Alcohol poisoning shows up as a cluster of warning signs: unresponsiveness or inability to stay conscious, slow or irregular breathing, vomiting while passed out, clammy skin, and a bluish or pale skin color. If someone has even two or three of these signs after heavy drinking, treat it as a medical emergency. A blood alcohol concentration over 0.31% can cause coma or death, and the person’s BAC can keep rising even after they stop drinking as alcohol continues to absorb from the stomach.
The Warning Signs to Look For
Alcohol poisoning isn’t just “being really drunk.” It’s a point where the amount of alcohol in the bloodstream starts shutting down basic body functions, including breathing, temperature regulation, and the gag reflex. The signs fall into two categories: ones that look alarming and ones that are easy to miss.
The obvious signs include repeated or continuous vomiting, confusion so severe the person can’t respond to questions, and loss of consciousness. You might try to wake them and get no response, or only get incoherent mumbling. Seizures can also occur.
The subtler signs are just as dangerous. Check their skin: clammy, cold skin signals the body is losing its ability to regulate temperature. Bluish or pale skin, especially around the lips and fingertips, means oxygen levels are dropping. Their body temperature may feel unusually low to the touch. Listen to their breathing. Slow, irregular breathing, or long gaps between breaths, means the alcohol is suppressing the part of the brain that controls involuntary functions.
Why “Sleeping It Off” Can Be Fatal
The most dangerous misconception about alcohol poisoning is that the person just needs to sleep. Here’s why that logic fails: alcohol continues absorbing into the bloodstream from the stomach and intestines long after the last drink. Someone who seems moderately drunk when they pass out can reach life-threatening BAC levels 30 to 60 minutes later, without taking another sip.
At a BAC between 0.16% and 0.30%, a person may experience blackouts, vomiting, difficulty walking, and loss of consciousness. Above 0.31%, the risk of coma and fatal respiratory failure rises sharply. The problem is that you can’t measure someone’s BAC at a party. You have to rely on what you can see and hear.
The gag reflex is one of the body’s last defenses, and high alcohol levels suppress it. That means a person who vomits while unconscious may not be able to clear their airway. Choking on vomit is one of the most common causes of death from alcohol poisoning.
Who Reaches Poisoning Levels Faster
Not everyone who drinks the same amount faces the same risk. Women typically reach higher blood alcohol levels than men from the same number of drinks. This is partly because women tend to have higher body fat percentages and lower levels of the stomach enzymes that begin breaking down alcohol before it hits the bloodstream. The result: more alcohol enters circulation, faster.
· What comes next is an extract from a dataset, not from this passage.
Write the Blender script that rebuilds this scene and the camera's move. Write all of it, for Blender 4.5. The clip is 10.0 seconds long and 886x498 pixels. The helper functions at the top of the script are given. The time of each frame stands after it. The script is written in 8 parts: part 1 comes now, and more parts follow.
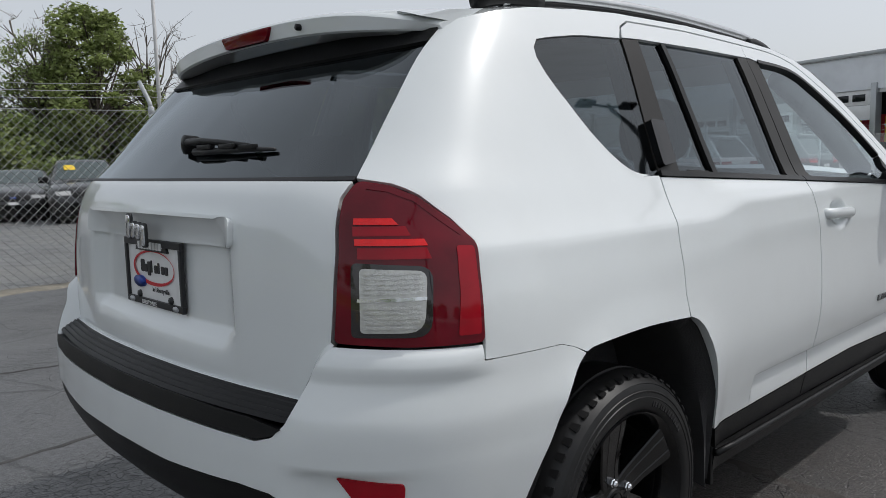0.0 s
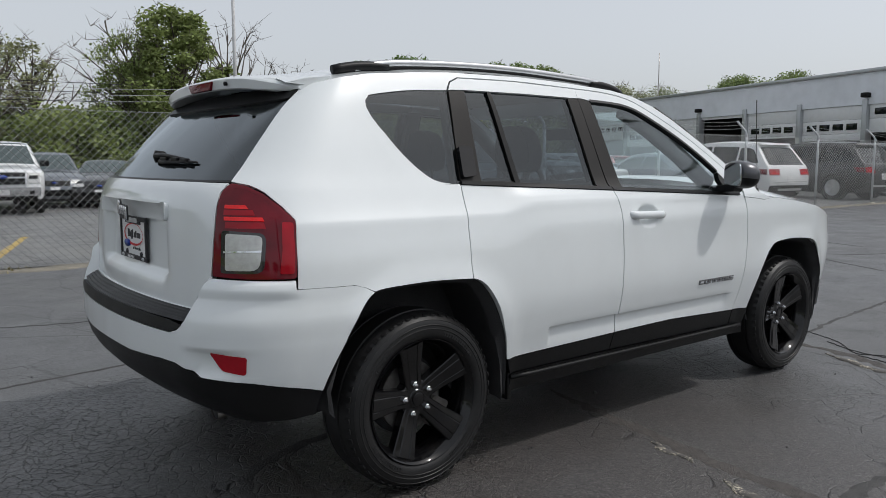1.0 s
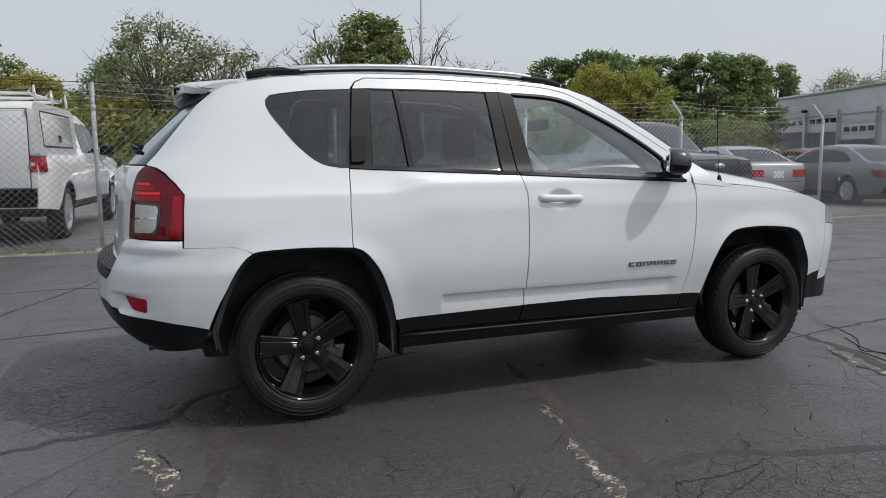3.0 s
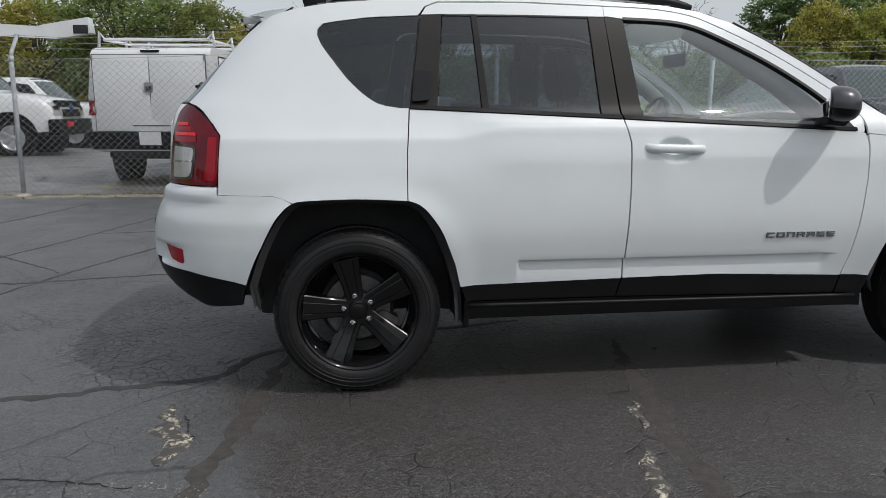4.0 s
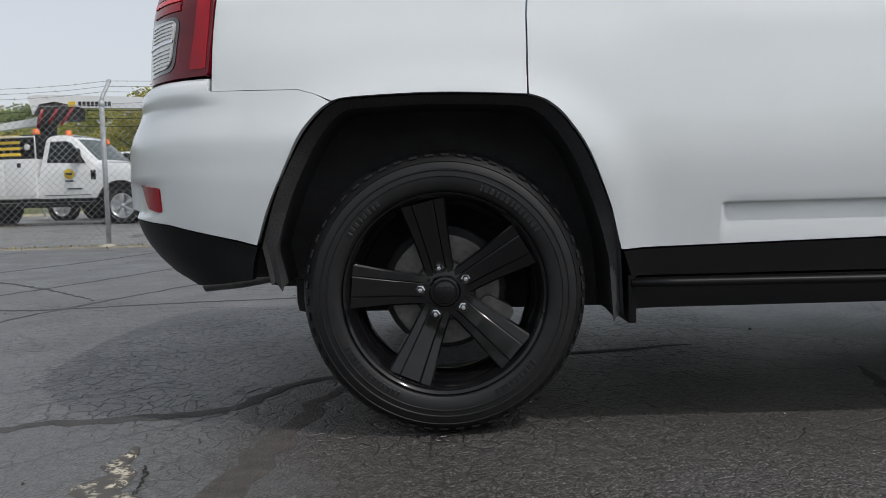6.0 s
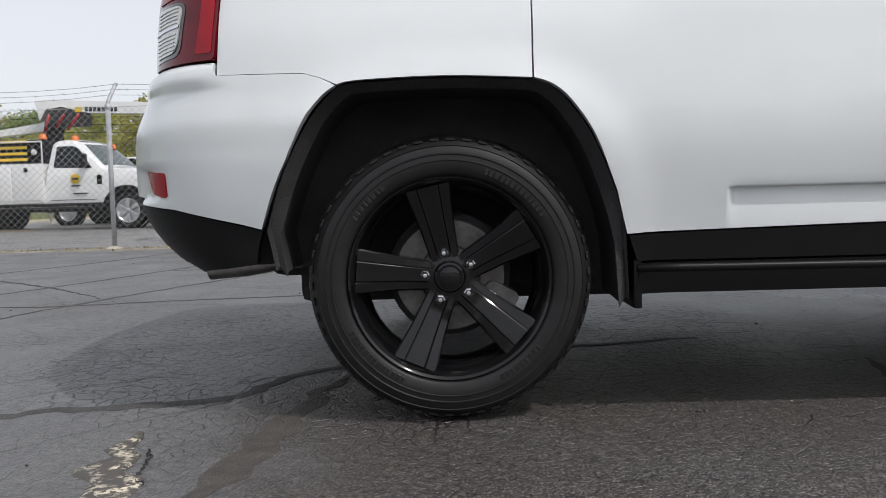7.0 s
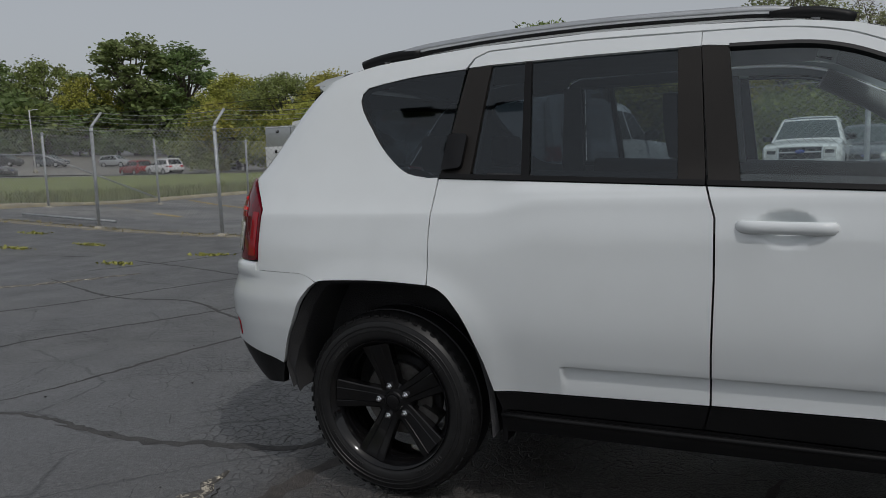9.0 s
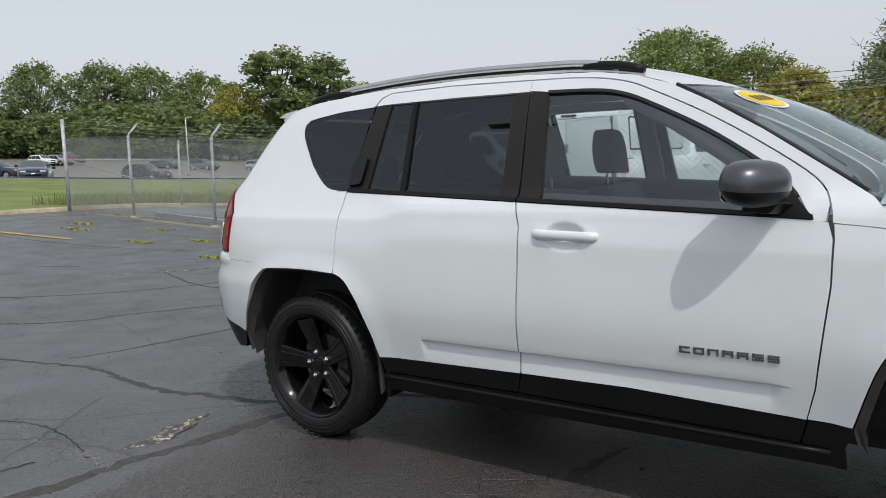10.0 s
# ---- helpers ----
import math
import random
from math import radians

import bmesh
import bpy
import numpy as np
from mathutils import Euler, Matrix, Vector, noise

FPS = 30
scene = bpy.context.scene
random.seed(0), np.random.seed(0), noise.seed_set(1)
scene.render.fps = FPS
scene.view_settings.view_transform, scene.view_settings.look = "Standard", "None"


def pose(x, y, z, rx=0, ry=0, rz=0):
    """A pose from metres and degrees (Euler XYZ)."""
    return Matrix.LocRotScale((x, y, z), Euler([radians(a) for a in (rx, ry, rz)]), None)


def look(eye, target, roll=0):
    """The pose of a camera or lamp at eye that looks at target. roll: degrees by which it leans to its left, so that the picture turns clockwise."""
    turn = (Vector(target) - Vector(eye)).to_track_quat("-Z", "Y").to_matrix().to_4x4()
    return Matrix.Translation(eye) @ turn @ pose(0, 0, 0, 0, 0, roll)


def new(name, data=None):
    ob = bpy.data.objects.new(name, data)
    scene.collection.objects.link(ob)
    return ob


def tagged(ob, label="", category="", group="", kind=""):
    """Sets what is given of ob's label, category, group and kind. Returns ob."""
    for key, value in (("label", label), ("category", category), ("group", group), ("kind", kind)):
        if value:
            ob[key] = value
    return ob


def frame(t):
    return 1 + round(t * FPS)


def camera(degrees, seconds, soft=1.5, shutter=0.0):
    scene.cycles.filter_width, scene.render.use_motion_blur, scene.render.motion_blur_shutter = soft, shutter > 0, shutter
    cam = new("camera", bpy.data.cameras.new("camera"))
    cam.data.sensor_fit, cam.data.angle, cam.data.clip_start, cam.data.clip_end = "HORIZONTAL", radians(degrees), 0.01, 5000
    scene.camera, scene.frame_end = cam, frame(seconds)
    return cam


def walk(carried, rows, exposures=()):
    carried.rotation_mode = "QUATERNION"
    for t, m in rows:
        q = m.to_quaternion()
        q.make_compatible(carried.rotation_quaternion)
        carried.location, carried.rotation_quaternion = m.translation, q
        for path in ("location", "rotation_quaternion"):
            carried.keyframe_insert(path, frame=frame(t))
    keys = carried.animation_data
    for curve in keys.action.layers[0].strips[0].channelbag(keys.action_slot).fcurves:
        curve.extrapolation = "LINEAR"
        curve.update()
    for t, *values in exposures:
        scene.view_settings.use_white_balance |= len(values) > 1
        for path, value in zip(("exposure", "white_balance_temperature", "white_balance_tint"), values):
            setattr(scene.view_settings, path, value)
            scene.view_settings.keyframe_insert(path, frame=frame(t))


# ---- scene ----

Body composition matters regardless of sex. A person with more muscle mass absorbs alcohol into tissue more efficiently, while fat does not absorb alcohol well. Someone who is smaller, less muscular, or hasn’t eaten recently will reach dangerous levels on fewer drinks. Mixing alcohol with other substances that slow the nervous system, including sleep aids and certain medications, dramatically increases the risk of poisoning at lower amounts of alcohol.
What to Do Right Now
If you’re reading this because someone near you might have alcohol poisoning, call emergency services. Don’t wait to see if they “get better.” The signs that matter most are inability to wake up or stay conscious, slow or irregular breathing, vomiting while unconscious, very cold or bluish skin, and seizures. Any one of these is enough to call.
While waiting for help, place the person on their left side. Position their right hand under their head to keep the airway open, and bend their right knee forward to prevent them from rolling onto their stomach. This is called the recovery position, and it keeps vomit from blocking the airway if they throw up. Stay with them. Monitor their breathing continuously.
Do not give them coffee, food, or a cold shower. None of these speed up the body’s processing of alcohol, and a cold shower can cause a dangerous further drop in body temperature. Do not try to make them vomit, as this increases the risk of choking when the gag reflex isn’t working properly. Do not leave them alone, even for a few minutes.
Alcohol Poisoning vs. Being Very Drunk
The line between severe intoxication and alcohol poisoning is real, but it’s not always obvious from the outside. A very drunk person can still respond when you talk to them, walk with help, and maintain a roughly normal skin color. They’re impaired, but their body is still managing its basic functions.
Alcohol poisoning looks different. The person may be completely unresponsive. Their breathing may be noticeably slow, shallow, or irregular. Their skin may feel cold and look pale or bluish. If you pinch the back of their hand and the skin stays “tented” or they don’t react at all, that’s a serious sign. Vomiting without waking up is another clear signal that the brain is too suppressed to protect the airway.
When in doubt, err on the side of calling for help. There is no social consequence that outweighs the risk of someone dying from a preventable cause. Emergency responders would rather respond to a false alarm than arrive too late.